Conducting those hundreds of surveys needs a strong volunteer support. We are lucky that we got some great volunteers that helped us out with this task. On the one hand we had experienced volunteers, that are so called NITs (part of the “National Intervention Team” that assists in national disasters). These ladies are always available for Red Cross work although they live outside the city districts and have to take a long busride to reach the city. On the other hand, we got support from students from local universities. Before we started I gave presentations on “Volunteering with the Red Cross” (7 fundamental principles, no cursing/fighting/politics/religion stuff while wearing the emblem, what we do etc.) as well as the project itself.

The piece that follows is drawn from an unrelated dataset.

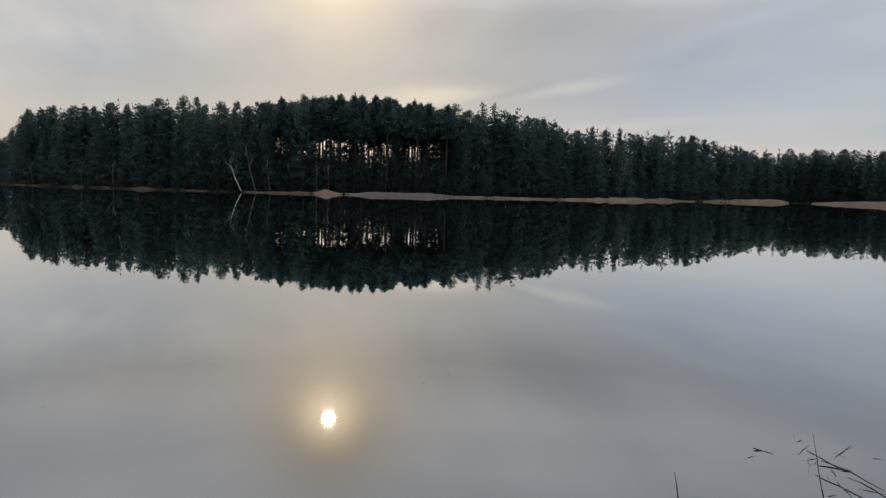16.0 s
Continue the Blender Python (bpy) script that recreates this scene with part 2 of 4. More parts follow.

In the field it was quite interesting. We went from houses that are hardly hold together by a few nails and some zink walls to fine concrete houses with 3+ floors. One thing 90% of them had in common: DOGs. Big dogs, small dogs, dirty dogs, injured dogs, dogs with an iguana tail for lunch, dead dogs, smelly dogs and nonstop-barking-at-anything dogs. Most people have not one but at least three of them. And to quote our friend John “The dogs are there to bark, and that’s what they do.” . I recommend to read his blogpost about dogs in Belize in full to get a better understanding. Anyway. We continued our mission through the communities, ignoring 300 pound pitbulls giving their two cents to the surveys.
Other than than asking the wonderful 32 questions again and again and again, I was busy with the daily organisation. From cursing because of people being late over making sure everybody gets a lunch meal, water and a juice (standard Belizean lunch), signing attendance sheets, taking pictures, checking maps, organising teams and making sure everybody is happy (and not eaten by a stray dog, crocodile or huge pothole), counting survey forms over and over again, cleaning out the car and preparing the next day.
The evaluation for all the communities is still going on. Not surprisingly the mayor concerns are hurricane and flood related in all the communities. The level of prepardness and knowledge is way different from community to community and even varys within single communities.
My lessons learned:
For me it was a great experience to get to know the communities better. Meeting the people, seeing the different houses, wondering (e.g. why would somebody in a quite fine neighbourhood keep a cow chained to a trailer on the concrete sidewalk with nothing to eat and drink?!) and advocating the project. The next step will be community meetings to inform the mayority (more likely those people interested in disaster prepardness that have nothing better to do that evening…) about the project, asking for their support and getting the communities ready, not only for the soon-to-be-here hurricane season.